Ryanair has added Turkey to its list of destinations, continuing an expansion from its traditional European markets by dipping a toe into a large market where the tourism sector is showing signs of recovery.
Europe's largest budget carrier this month began flying from Jordan for the first time.
The airline said it will operate two new routes weekly from Dublin and Bratislava to the southwestern Turkish resort of Dalaman from June.
Turkey's tourism industry has suffered in recent years as travel companies and airlines switched their attention to Spain after militant attacks and a failed military coup affected demand for travel to Turkey.
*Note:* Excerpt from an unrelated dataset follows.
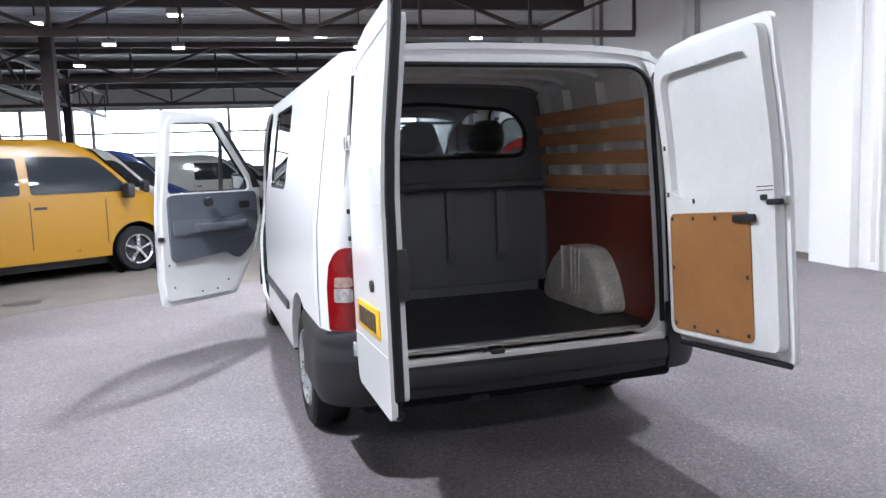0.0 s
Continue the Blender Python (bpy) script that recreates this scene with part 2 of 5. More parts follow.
def tube(bm, pts, r, seg=8, closed=False):
    pts = [Vector(p) for p in pts]
    n = len(pts)
    rings = []
    for i, p in enumerate(pts):
        a = pts[(i - 1) % n] if closed or i else p
        b = pts[(i + 1) % n] if closed or i < n - 1 else p
        d = (b - a).normalized()
        up = Vector((0, 0, 1)) if abs(d.z) < 0.9 else Vector((1, 0, 0))
        s = d.cross(up).normalized()
        u = s.cross(d)
        rings.append([bm.verts.new(p + r * (math.cos(t) * s + math.sin(t) * u)) for t in (2 * math.pi * k / seg for k in range(seg))])
    for i in range(n if closed else n - 1):
        A, B = rings[i], rings[(i + 1) % n]
        for k in range(seg):
            bm.faces.new((A[k], A[(k + 1) % seg], B[(k + 1) % seg], B[k]))
    if not closed:
        bm.faces.new(rings[0][::-1])
        bm.faces.new(rings[-1])
    return bm


def lathe(bm, prof, seg=32, m=Matrix(), caps=False):
    """Turns a profile of (radius, along) round the local x axis."""
    rings = []
    for r, a in prof:
        rings.append([bm.verts.new(m @ Vector((a, r * math.cos(t), r * math.sin(t)))) for t in (2 * math.pi * k / seg for k in range(seg))])
    for A, B in zip(rings, rings[1:]):
        for k in range(seg):
            bm.faces.new((A[k], A[(k + 1) % seg], B[(k + 1) % seg], B[k]))
    for ring in (rings[0], rings[-1]):
        if caps and (ring[0].co - ring[seg // 2].co).length > 0.004:
            bm.faces.new(ring)
    bmesh.ops.recalc_face_normals(bm, faces=bm.faces)
    return bm


def rrect(u0, u1, v0, v1, r, n=5):
    out = []
    for cu, cv, a in ((u1 - r, v1 - r, 0), (u0 + r, v1 - r, 90), (u0 + r, v0 + r, 180), (u1 - r, v0 + r, 270)):
        for k in range(n + 1):
            t = radians(a + 90 * k / n)
            out.append((cu + r * math.cos(t), cv + r * math.sin(t)))
    return out


def arc(cu, cv, r, a0, a1, n=10):
    return [(cu + r * math.cos(radians(a0 + (a1 - a0) * k / n)), cv + r * math.sin(radians(a0 + (a1 - a0) * k / n))) for k in range(n + 1)]


def soft(points, r, n=4):
    """A polygon with its corners rounded."""
    out = []
    for i, p in enumerate(points):
        a, b = Vector(points[i - 1]), Vector(points[(i + 1) % len(points)])
        p = Vector(p)
        k = min(r, (a - p).length * 0.45, (b - p).length * 0.45)
        s, e = p + (a - p).normalized() * k, p + (b - p).normalized() * k
        for j in range(n + 1):
            t = j / n
            out.append(tuple((1 - t) ** 2 * s + 2 * t * (1 - t) * p + t * t * e))
    return out


def inside(p, loop):
    x, y = p
    c = False
    j = len(loop) - 1
    for i in range(len(loop)):
        xi, yi = loop[i]
        xj, yj = loop[j]
        if (yi > y) != (yj > y) and x < (xj - xi) * (y - yi) / (yj - yi) + xi:
            c = not c
        j = i
    return c


def sheet(outer, holes, fmap, thick=0.0, step=0.08, bm=None):
    """A sheet with holes, cut in the plane and laid on a surface by fmap(u, v, depth)."""
    from mathutils.geometry import delaunay_2d_cdt
    bm = bm or bmesh.new()
    pts, edges = [], []
    for loop in [outer, *holes]:
        dense = []
        for i, p in enumerate(loop):
            q = loop[(i + 1) % len(loop)]
            n = max(1, int(math.hypot(q[0] - p[0], q[1] - p[1]) / step))
            dense += [(p[0] + (q[0] - p[0]) * k / n, p[1] + (q[1] - p[1]) * k / n) for k in range(n)]
        base = len(pts)
        pts += dense
        edges += [(base + k, base + (k + 1) % len(dense)) for k in range(len(dense))]
    us, vs = [p[0] for p in outer], [p[1] for p in outer]
    rim = np.array(pts)
    u = min(us) + step / 2
    while u < max(us):
        v = min(vs) + step / 2
        while v < max(vs):
            if inside((u, v), outer) and not any(inside((u, v), h) for h in holes):
                if np.min(np.hypot(rim[:, 0] - u, rim[:, 1] - v)) > step * 0.4:
                    pts.append((u, v))
            v += step
        u += step
    co, _, faces, *_ = delaunay_2d_cdt([Vector(p) for p in pts], edges, [], 0, 1e-5)
    keep = []
    for f in faces:
        c = sum((co[i] for i in f), Vector((0, 0))) / len(f)
        if inside(c, outer) and not any(inside(c, h) for h in holes):
            keep.append(f)
    used = sorted({i for f in keep for i in f})
    fr = {i: bm.verts.new(fmap(co[i].x, co[i].y, 0.0)) for i in used}
    count = {}
    made = []
    for f in keep:
        made.append(bm.faces.new([fr[i] for i in f]))
        for a, b in zip(f, (*f[1:], f[0])):
            count[(min(a, b), max(a, b))] = count.get((min(a, b), max(a, b)), 0) + 1
    if thick:
        bk = {i: bm.verts.new(fmap(co[i].x, co[i].y, thick)) for i in used}
        for f in keep:
            made.append(bm.faces.new([bk[i] for i in reversed(f)]))
        for (a, b), n in count.items():
            if n == 1:
                made.append(bm.faces.new((fr[a], fr[b], bk[b], bk[a])))
    bmesh.ops.recalc_face_normals(bm, faces=made)
    return bm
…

The resulting competition put pressure on prices and was one of the reasons behind the demise of airlines Air Berlin and Monarch last year.
However Europe's largest travel group TUI said last month that bookings for Turkey had picked up, echoing rival Thomas Cook which also saw increased demand.
Hoteliers have predicted that tourism in Turkey will make a major comeback this summer as Germans and Russians flock back to its beaches.
The number of foreign visitors to Turkey was up 28% at 32.4 million in 2017 and is expected to rise further to more than 38 million this year.
Ryanair carried almost 130 million passengers last year, the vast majority on routes in the European Union, but it also flies to some non-EU countries, including Israel and Morocco.